Parallèlement à l'annonce de ce "moratoire", le Premier ministre a demandé aux ministres de l'Ecologie et de l'Energie de réunir les industriels du secteur pour élaborer un plan permettant le développement de la filière française. En réduisant le recours aux importations chinoises, il s'agit de traduire le développement de la filière "par un bénéfice non seulement en termes d'environnement mais aussi en termes d'emploi", a insisté François Fillon. Analyse, cette fois-ci partagée  par le Cler et Hespul qui valorisent les 10.000 emplois créés ces dernières années dans la filière proprement dite et relèvent l'importance d'un "marché national dynamique et prévisible".

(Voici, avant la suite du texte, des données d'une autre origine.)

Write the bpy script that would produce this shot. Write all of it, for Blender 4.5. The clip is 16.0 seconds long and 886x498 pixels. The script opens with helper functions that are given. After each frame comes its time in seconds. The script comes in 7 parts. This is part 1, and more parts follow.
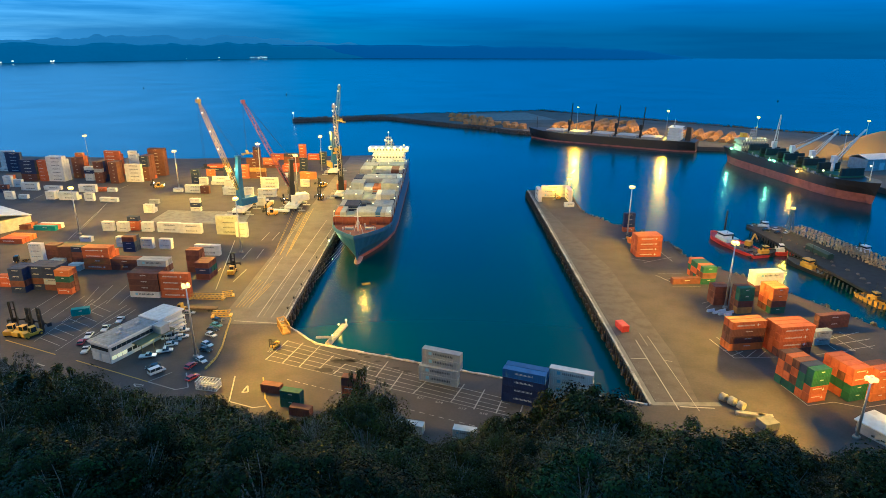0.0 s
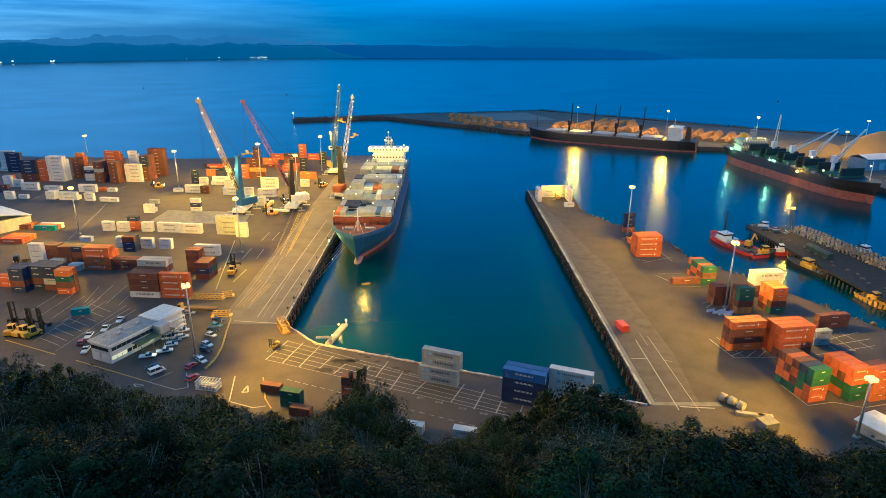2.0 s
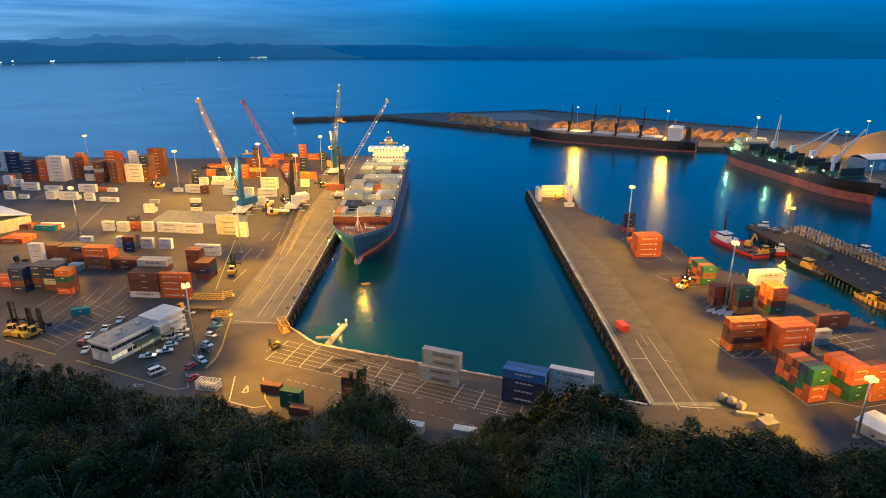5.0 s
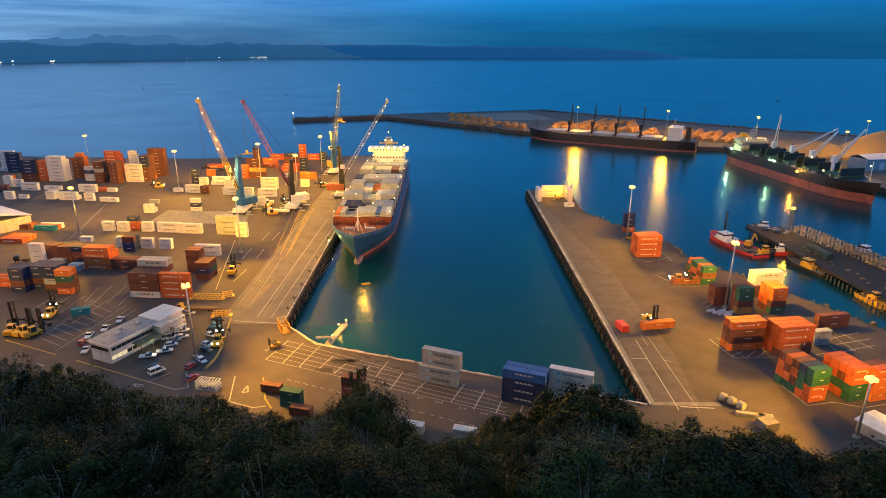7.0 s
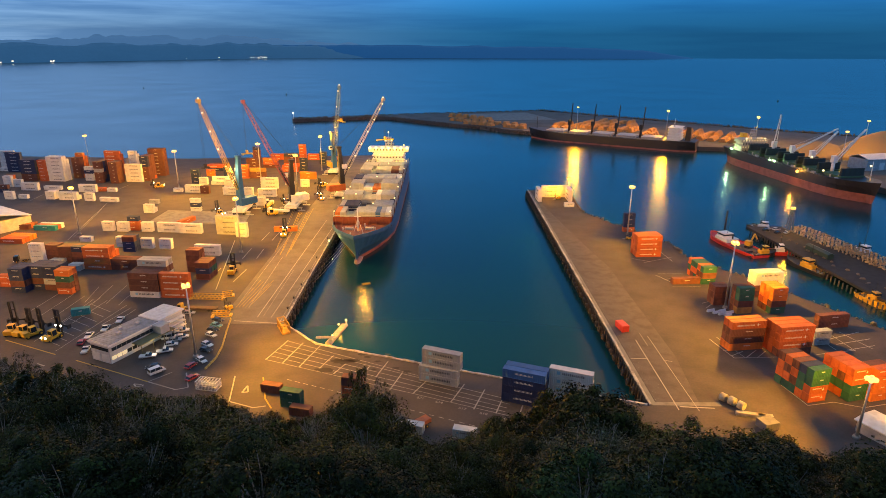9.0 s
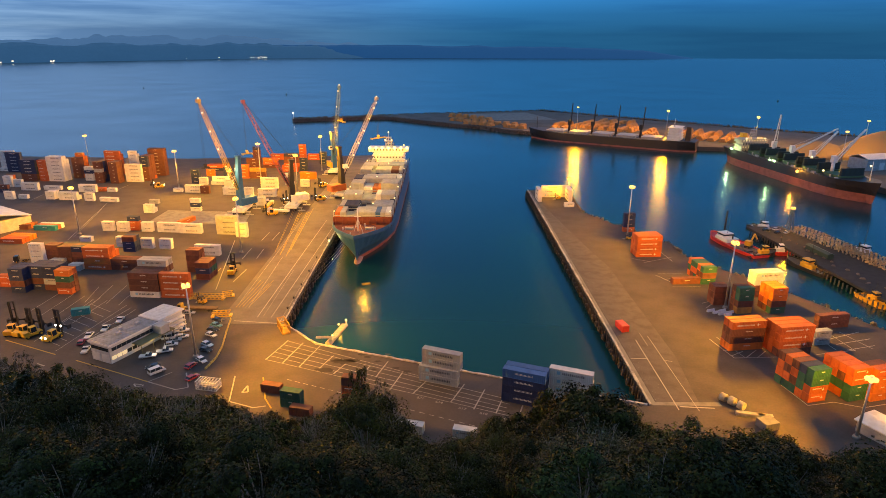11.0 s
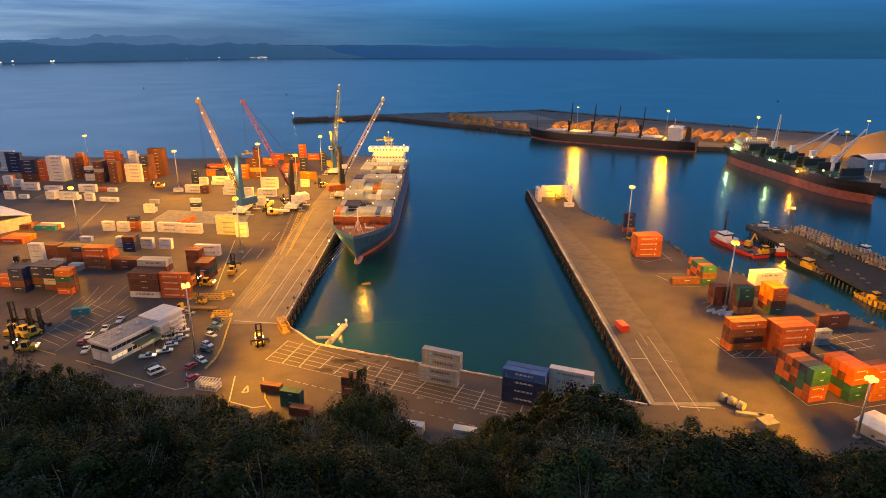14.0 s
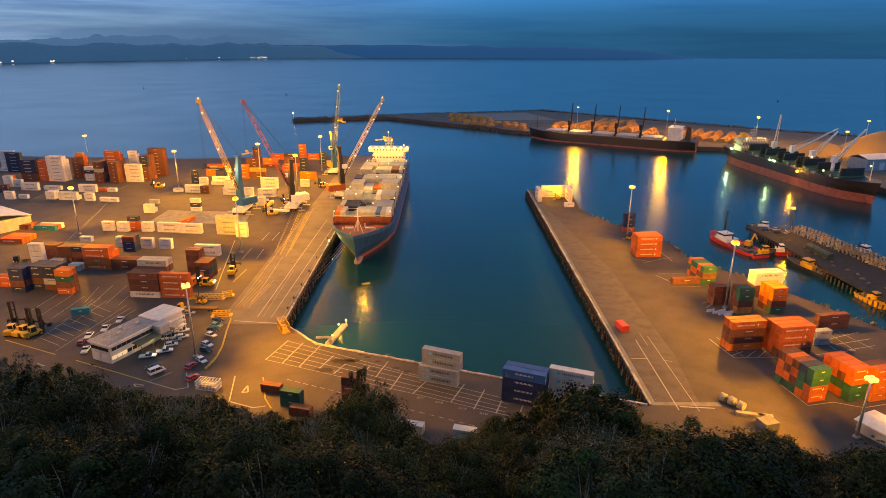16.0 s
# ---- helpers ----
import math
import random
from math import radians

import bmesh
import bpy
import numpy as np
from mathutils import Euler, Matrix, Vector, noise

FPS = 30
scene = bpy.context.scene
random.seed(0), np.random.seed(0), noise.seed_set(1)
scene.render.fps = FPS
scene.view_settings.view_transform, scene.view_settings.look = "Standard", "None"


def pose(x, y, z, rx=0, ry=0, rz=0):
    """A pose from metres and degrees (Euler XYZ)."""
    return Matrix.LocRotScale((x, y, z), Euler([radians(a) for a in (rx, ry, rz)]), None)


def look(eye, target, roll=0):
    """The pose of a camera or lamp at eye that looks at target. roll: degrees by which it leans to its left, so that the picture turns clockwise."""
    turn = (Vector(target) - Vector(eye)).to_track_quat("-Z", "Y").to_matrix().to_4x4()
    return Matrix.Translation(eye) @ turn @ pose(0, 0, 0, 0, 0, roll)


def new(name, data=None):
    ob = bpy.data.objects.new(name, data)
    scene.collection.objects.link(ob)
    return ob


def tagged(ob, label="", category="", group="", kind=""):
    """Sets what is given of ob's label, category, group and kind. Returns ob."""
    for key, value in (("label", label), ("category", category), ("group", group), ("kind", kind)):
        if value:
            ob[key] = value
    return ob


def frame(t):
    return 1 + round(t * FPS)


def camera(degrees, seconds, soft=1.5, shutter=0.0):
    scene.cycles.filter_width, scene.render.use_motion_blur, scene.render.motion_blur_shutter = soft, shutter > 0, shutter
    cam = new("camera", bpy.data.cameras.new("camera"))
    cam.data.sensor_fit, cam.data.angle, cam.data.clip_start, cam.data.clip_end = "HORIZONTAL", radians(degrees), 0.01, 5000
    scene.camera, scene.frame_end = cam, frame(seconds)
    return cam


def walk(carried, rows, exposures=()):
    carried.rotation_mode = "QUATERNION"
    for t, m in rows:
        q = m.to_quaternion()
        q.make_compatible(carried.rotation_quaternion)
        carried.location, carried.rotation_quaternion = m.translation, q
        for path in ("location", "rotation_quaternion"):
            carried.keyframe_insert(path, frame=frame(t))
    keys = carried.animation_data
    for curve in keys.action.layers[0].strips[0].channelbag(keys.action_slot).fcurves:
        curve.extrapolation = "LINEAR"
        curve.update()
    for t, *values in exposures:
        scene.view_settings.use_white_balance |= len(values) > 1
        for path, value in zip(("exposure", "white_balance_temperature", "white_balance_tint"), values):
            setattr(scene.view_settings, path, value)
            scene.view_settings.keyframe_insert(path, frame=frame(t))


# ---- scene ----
# ---- camera: it stands still on the hill above the port ----
EYE = (0.0, 0.0, 96.57)
AIM = (0.0, 100 * math.cos(radians(18.765)), 96.57 - 100 * math.sin(radians(18.765)))
cam = camera(72.6, 16.0, 0.8)
# dusk falls: the picture's balance drifts from blue towards amber
walk(cam, [(0.0, look(EYE, AIM, 0.2)), (16.0, look(EYE, AIM, 0.2))],
     exposures=[(0.0, 0.15, 4700, -20), (4.0, 0.1, 5300, -9), (8.0, 0.05, 6700, 9), (12.0, 0.04, 7700, 16), (16.0, 0.02, 8200, 19)])

# ---- world: clear dusk sky with long cloud banks, glow low in the west ----
world = bpy.data.worlds.new("dusk")
scene.world = world
world.use_nodes = True
wn, wl = world.node_tree.nodes, world.node_tree.links
wn.clear()


def wnode(kind, **sets):
    n = wn.new(kind)
    for k, v in sets.items():
        n.inputs[k].default_value = v
    return n


w_out = wn.new("ShaderNodeOutputWorld")
w_bg = wn.new("ShaderNodeBackground")
w_bg.inputs["Strength"].default_value = 0.5
w_tc = wn.new("ShaderNodeTexCoord")
w_sep = wn.new("ShaderNodeSeparateXYZ")
wl.new(w_tc.outputs["Generated"], w_sep.inputs[0])
w_up = wn.new("ShaderNodeMath")
w_up.operation = "MAXIMUM"
w_up.inputs[1].default_value = 0.012
wl.new(w_sep.outputs["Z"], w_up.inputs[0])
w_dir = wn.new("ShaderNodeCombineXYZ")
wl.new(w_sep.outputs["X"], w_dir.inputs["X"])
wl.new(w_sep.outputs["Y"], w_dir.inputs["Y"])
wl.new(w_up.outputs[0], w_dir.inputs["Z"])
w_sky = wn.new("ShaderNodeTexSky")
w_sky.sky_type, w_sky.sun_disc = "NISHITA", False
w_sky.sun_elevation, w_sky.sun_rotation = radians(2.0), radians(-70)
w_sky.altitude, w_sky.air_density, w_sky.dust_density, w_sky.ozone_density = 60, 1.0, 0.3, 6.0
wl.new(w_dir.outputs[0], w_sky.inputs["Vector"])
w_tint = wn.new("ShaderNodeMix")
w_tint.data_type, w_tint.blend_type = "RGBA", "MULTIPLY"
w_tint.inputs[0].default_value = 1.0
w_side = wn.new("ShaderNodeMapRange")
w_side.interpolation_type = "SMOOTHSTEP"
w_side.inputs["From Min"].default_value, w_side.inputs["From Max"].default_value = -0.6, 0.15
wl.new(w_sep.outputs["X"], w_side.inputs["Value"])
w_west = wn.new("ShaderNodeMix")
w_west.data_type = "RGBA"
w_west.inputs[6].default_value, w_west.inputs[7].default_value = (0.49, 0.95, 1.72, 1), (0.06, 0.76, 1.98, 1)
wl.new(w_side.outputs[0], w_west.inputs[0])
wl.new(w_west.outputs[2], w_tint.inputs[7])
w_soft = wn.new("ShaderNodeHueSaturation")
w_soft.inputs["Saturation"].default_value = 0.12
wl.new(w_sky.outputs[0], w_soft.inputs["Color"])
wl.new(w_soft.outputs[0], w_tint.inputs[6])
# cloud banks: noise stretched along the horizon
w_map = wn.new("ShaderNodeMapping")
w_map.inputs["Scale"].default_value = (2.2, 2.2, 34.0)
wl.new(w_tc.outputs["Generated"], w_map.inputs[0])
w_noise = wnode("ShaderNodeTexNoise", Scale=1.3, Detail=6.0, Roughness=0.55)
wl.new(w_map.outputs[0], w_noise.inputs["Vector"])
w_ramp = wn.new("ShaderNodeValToRGB")
w_ramp.color_ramp.elements[0].position, w_ramp.color_ramp.elements[0].color = 0.43, (0, 0, 0, 1)
w_ramp.color_ramp.elements[1].position, w_ramp.color_ramp.elements[1].color = 0.60, (0.85, 0.85, 0.85, 1)
wl.new(w_noise.outputs["Fac"], w_ramp.inputs[0])
w_cloud = wn.new("ShaderNodeMix")
w_cloud.data_type, w_cloud.blend_type = "RGBA", "MULTIPLY"
w_cloud.inputs[7].default_value = (0.40, 0.55, 0.68, 1)
w_thin = wn.new("ShaderNodeMapRange")
w_thin.inputs["To Min"].default_value, w_thin.inputs["To Max"].default_value = 1.0, 0.4
wl.new(w_side.outputs[0], w_thin.inputs["Value"])
w_bank = wn.new("ShaderNodeMath")
w_bank.operation = "MULTIPLY"
wl.new(w_ramp.outputs[0], w_bank.inputs[0])
wl.new(w_thin.outputs[0], w_bank.inputs[1])
wl.new(w_bank.outputs[0], w_cloud.inputs[0])
wl.new(w_tint.outputs[2], w_cloud.inputs[6])
# a closed cloud deck higher up, still pale from the last daylight
w_high = wn.new("ShaderNodeMapRange")
w_high.interpolation_type = "SMOOTHSTEP"
w_high.inputs["From Min"].default_value, w_high.inputs["From Max"].default_value = 0.3, 0.8
wl.new(w_sep.outputs["Z"], w_high.inputs["Value"])
w_deck = wn.new("ShaderNodeMix")
w_deck.data_type = "RGBA"
w_deck.inputs[7].default_value = (0.46, 0.68, 0.98, 1)
wl.new(w_high.outputs[0], w_deck.inputs[0])
wl.new(w_cloud.outputs[2], w_deck.inputs[6])
wl.new(w_deck.outputs[2], w_bg.inputs["Color"])
wl.new(w_bg.outputs[0], w_out.inputs[0])

LAMP_COLOUR = (1.0, 0.42, 0.008)
LAMP_POWER = 230000.0


# ---- materials ----
MATS = {}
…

Le Commissariat général à l'investissement est chargé de lancer, avant la fin de l'année, avec l'Ademe, deux appels à manifestation d'intérêt en matière de photovoltaïque et de solaire à concentration. Un rapport de l'Inspection générale des finances et du conseil général de l'industrie, de l'énergie et des technologies sera par ailleurs remis en janvier concernant le traitement des zones non-interconnectées au réseau continental comme la Corse et l'outre-mer.